◆ **Data excerpt**:
▼

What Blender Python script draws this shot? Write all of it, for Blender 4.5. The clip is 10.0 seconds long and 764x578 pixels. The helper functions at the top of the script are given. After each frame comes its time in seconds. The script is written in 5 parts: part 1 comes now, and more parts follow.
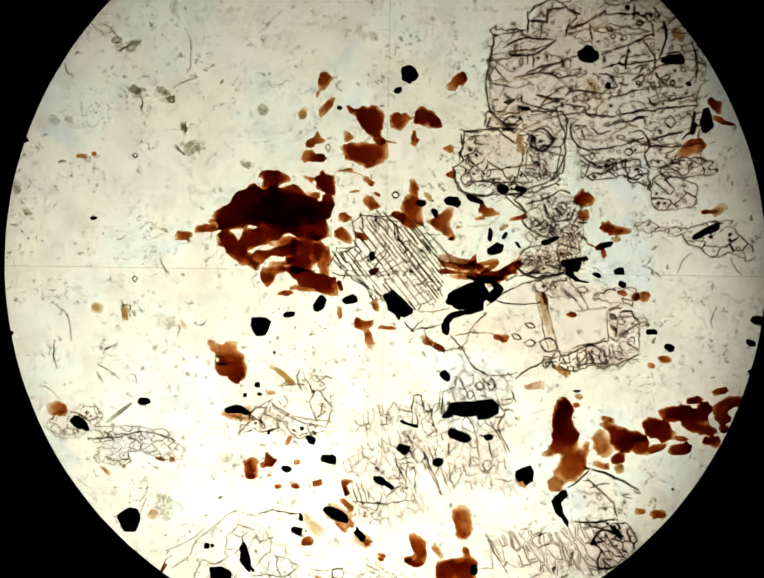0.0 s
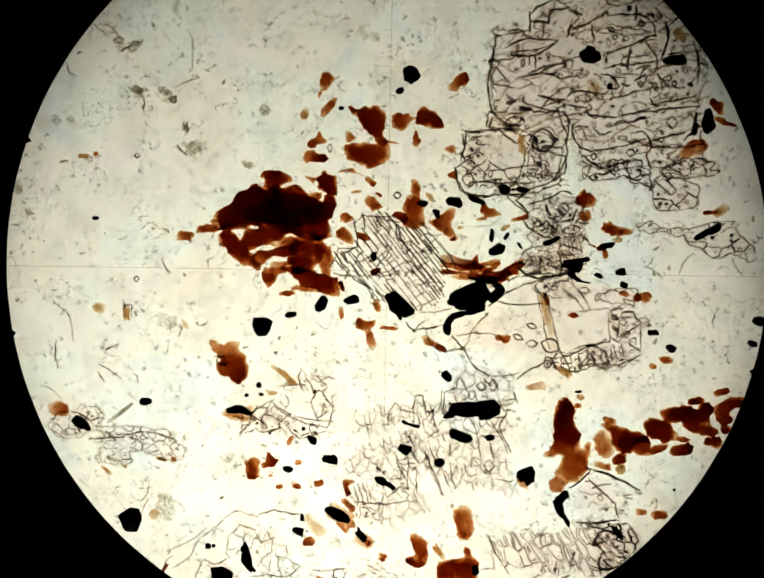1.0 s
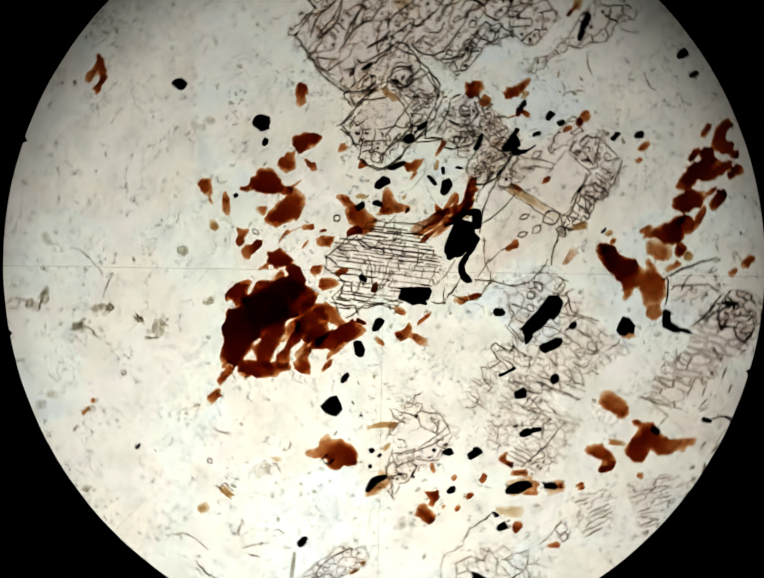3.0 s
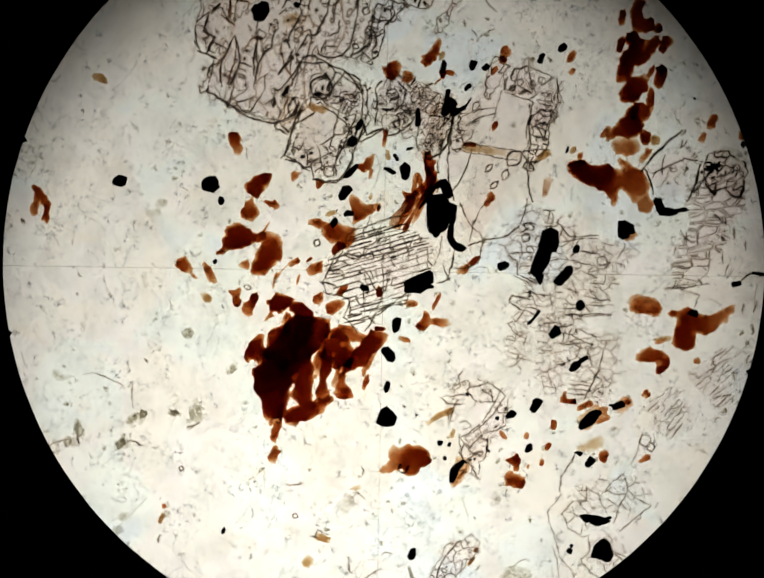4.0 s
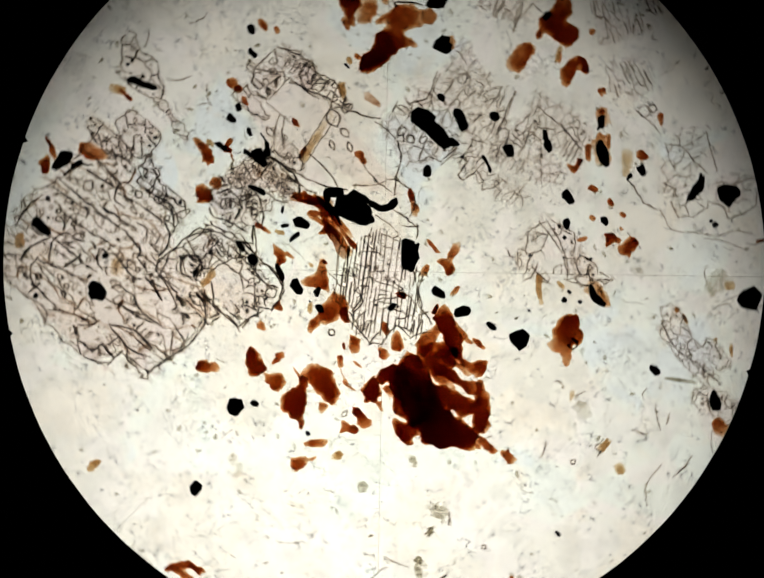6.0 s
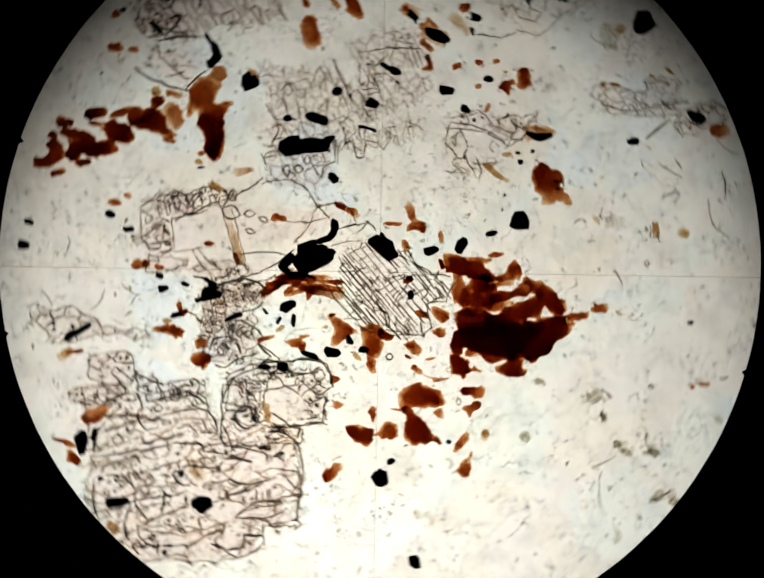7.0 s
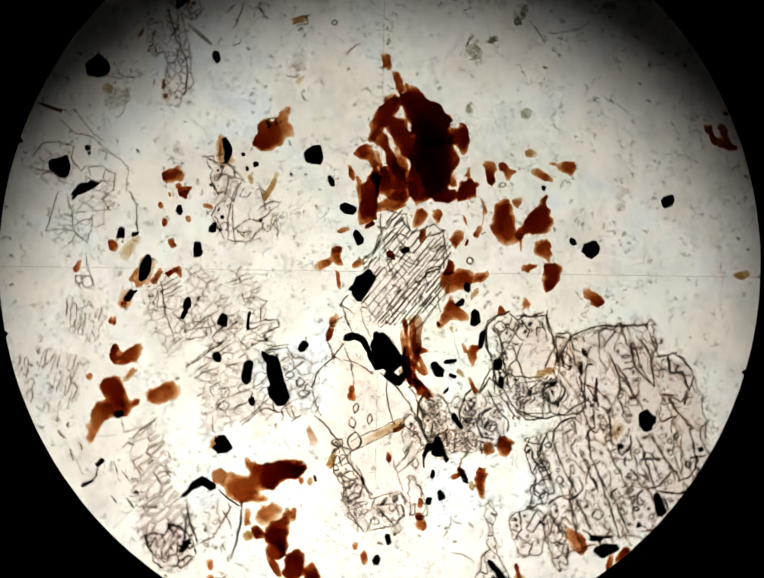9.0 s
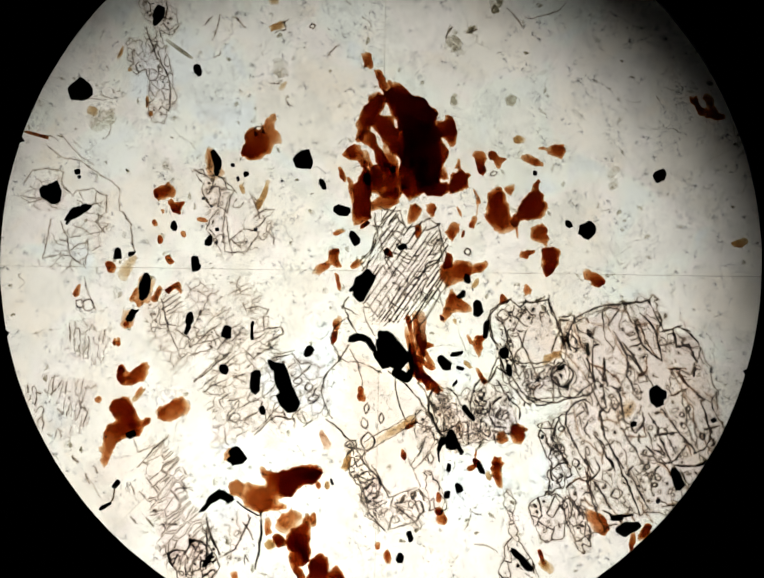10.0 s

▲

◆ **Written problem**:
Make an exact copy of the listing above. Do not include the pictures.

◆ **Exercise solution**:
What Blender Python script draws this shot? Write all of it, for Blender 4.5. The clip is 10.0 seconds long and 764x578 pixels. The helper functions at the top of the script are given. After each frame comes its time in seconds. The script is written in 5 parts: part 1 comes now, and more parts follow.
0.0 s
1.0 s
3.0 s
4.0 s
6.0 s
7.0 s
9.0 s
10.0 s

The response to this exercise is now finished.